Perhaps it is because the book is being told from a British perspective, or perhaps it is because Owen is such a good writer, but “East of Coker” is not burdened with the typical glorification or sexiness of war, romance, violence, and drama typically seen in American literature and film covering similar subject matter. Not that these issues are not addressed in the book. It also somehow manages to do justice to the issue of PTSD without politicizing it, with great lines like:
“They don’t realize it’s not that we have experienced something different over there, that we get exposed to something alien to their lives, it is that being over there showed us the chaos that exists everywhere when the happy illusions of our society are stripped away.”
It is clear that Andy either has personal experience with the issues or has done a great deal of research on veterans.
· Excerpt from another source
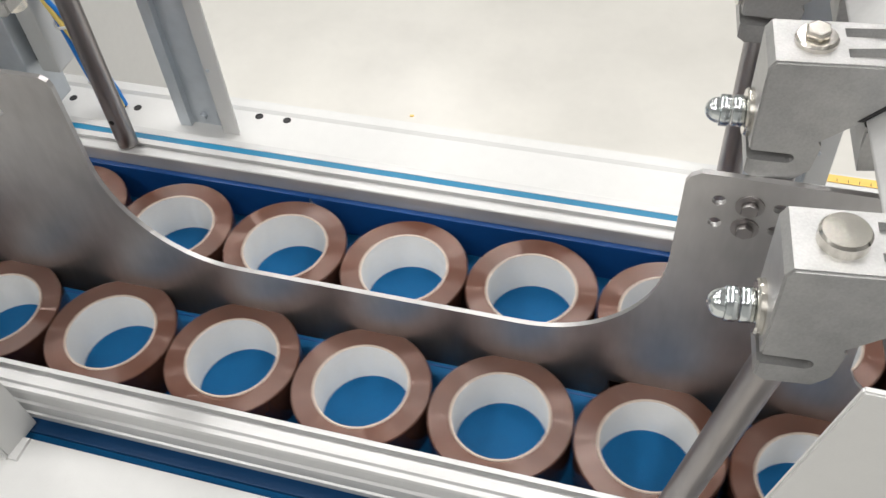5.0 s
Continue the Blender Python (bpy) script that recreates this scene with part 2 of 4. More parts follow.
def hexbolt(parent, name, m, r=0.006, h=0.004, washer=True, material=None, label=""):
    """A hex head on its washer, along local z."""
    bm = bmesh.new()
    bmesh.ops.create_cone(bm, cap_ends=True, segments=6, radius1=r, radius2=r, depth=h, matrix=Matrix.Translation((0, 0, h / 2 + 0.0012)))
    bmesh.ops.bevel(bm, geom=bm.edges[:], offset=r * 0.1, segments=1, affect="EDGES")
    if washer:
        bmesh.ops.create_cone(bm, cap_ends=True, segments=20, radius1=r * 1.5, radius2=r * 1.5, depth=0.0014, matrix=Matrix.Translation((0, 0, 0.0006)))
    bmesh.ops.transform(bm, matrix=m, verts=bm.verts[:])
    return part(name, bm, material or ZINC, parent, label, smooth=True)


# ---- hall ----
def hall():
    tagged(part("floor", block(-9, 8, -7, 10, -0.1, 0), FLOOR), "pale polished concrete floor with faint stains", "floor", kind="structure")
    tagged(part("ceiling", block(-9, 8, -7, 10, 5.0, 5.1), ROOF), "pale grey hall ceiling", "ceiling", kind="structure")
    for n, b in (("wall_north", (-9, 8, 10, 10.2)), ("wall_south", (-9, 8, -7.2, -7)), ("wall_west", (-9.2, -9, -7, 10)), ("wall_east", (8, 8.2, -7, 10))):
        tagged(part(n, block(*b, 0, 5.0), WALL), "plain light hall wall", "wall", kind="structure")
    joint = part("trim", block(-9, 8, 2.365, 2.371, 0.0, 0.001), mat("joint_filler", (0.30, 0.29, 0.27), 0.7))
    joint.matrix_world = pose(0, 0, 0, 0, 0, 7)
    tagged(joint, "thin dark expansion joint in the concrete floor", "floor joint", kind="structure")
    speck = part("floor_chip", block(-0.252, -0.242, 1.287, 1.294, 0, 0.002, 0.0006), YELLOW)
    tagged(speck, "tiny yellow chip lying on the concrete floor", "debris")


hall()

FL = 0.916   # top of the frame's flanges
BELT_Z = 0.906


# ---- infeed conveyor ----
def screw_plug(parent, x, y, z=FL, r=0.0055):
    return part("hole_plug", lathe([(0, -0.004), (r, -0.004), (r, 0.0004), (r * 0.8, 0.0009), (r * 0.75, 0.0001), (0, 0.0001)], 16, m=Matrix.Translation((x, y, z)), closed=False), RUBBER, parent, "small black plug")


def infeed():
    fr = thing("conveyor", "white powder-coated sheet steel conveyor body", "conveyor")
    t = 0.004
    # back flange with a folded lip, and front flange with a folded side
    back = [(0.186, FL - 0.05), (0.186, FL), (0.268, FL), (0.272, FL + 0.0025), (0.284, FL + 0.0025), (0.290, FL - 0.006), (0.290, 0.30), (0.286, 0.30), (0.286, FL - 0.007), (0.19, FL - 0.006), (0.19, FL - 0.05)]
    part("back_flange", prism(back, "x", -0.62, 2.6), WHITE, fr)
    front = [(-0.147, FL - 0.05), (-0.147, FL), (-0.214, FL), (-0.222, FL - 0.004), (-0.226, FL - 0.012), (-0.236, 0.22), (-0.231, 0.22), (-0.221, FL - 0.013), (-0.212, FL - 0.005), (-0.151, FL - 0.005), (-0.151, FL - 0.05)]
    part("front_flange", prism(front, "x", -0.425, 2.6), WHITE, fr)
    part("end_plate", block(-0.429, -0.425, -0.234, -0.147, 0.22, FL - 0.002), WHITE, fr)
    part("seam", block(-0.40, 2.6, -0.2075, -0.2060, FL, FL + 0.0006), DARKGREY, fr)
    for x, y, r in ((-0.235, 0.2490, 0.0045), (-0.173, 0.2490, 0.0062), (-0.153, 0.2485, 0.0045), (-0.0125, 0.2625, 0.0045), (0.0200, 0.2625, 0.0045), (0.643, 0.2625, 0.0045), (0.675, 0.2625, 0.0045)):
        screw_plug(fr, x, y, r=r)
    for x, y in ((-0.2340, -0.1785), (-0.1470, -0.1825), (0.42, -0.180), (0.50, -0.180)):
        screw_plug(fr, x, y, r=0.0048)
    part("bed", block(-0.40, 2.6, -0.145, 0.184, 0.86, 0.892), DARKGREY, fr)
    for x in (-0.3, 1.2, 2.4):
        for y in (-0.19, 0.26):
            part("leg", block(x - 0.03, x + 0.03, y - 0.025, y + 0.025, 0.0, 0.6), WHITE, fr)
    belt = thing("conveyor_belt", "matt blue conveyor belt with fine weave", "conveyor belt")
    part("top_run", prism([(-0.40, BELT_Z - 0.006), (-0.412, BELT_Z - 0.004), (-0.42, BELT_Z - 0.012), (-0.424, BELT_Z - 0.025), (-0.42, BELT_Z - 0.04), (-0.40, BELT_Z - 0.05), (2.6, BELT_Z - 0.05), (2.6, BELT_Z), (-0.405, BELT_Z)], "y", -0.143, 0.183), BELT, belt)
    part("seam", block(-0.40, 2.6, 0.004, 0.0052, BELT_Z, BELT_Z + 0.0004), BLUEPAD, belt)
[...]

The short 63 pages of the book are full of lines like this that show the author’s knowledge and familiarity with both PTSD and the war on terror.
While “East of Coker” by Andy Owen is excellent, I do not know that it will appeal to everyone. There is definitely an audience, however, that will greatly appreciate this book. The educated veteran and those hoping to understand veterans returning from the recent wars will find this book greatly beneficial. Also, anyone interested in a first-person perspective of PTSD. Ultimately, it is an excellent book and I greatly appreciate what he is trying to do for veterans and other with PTSD.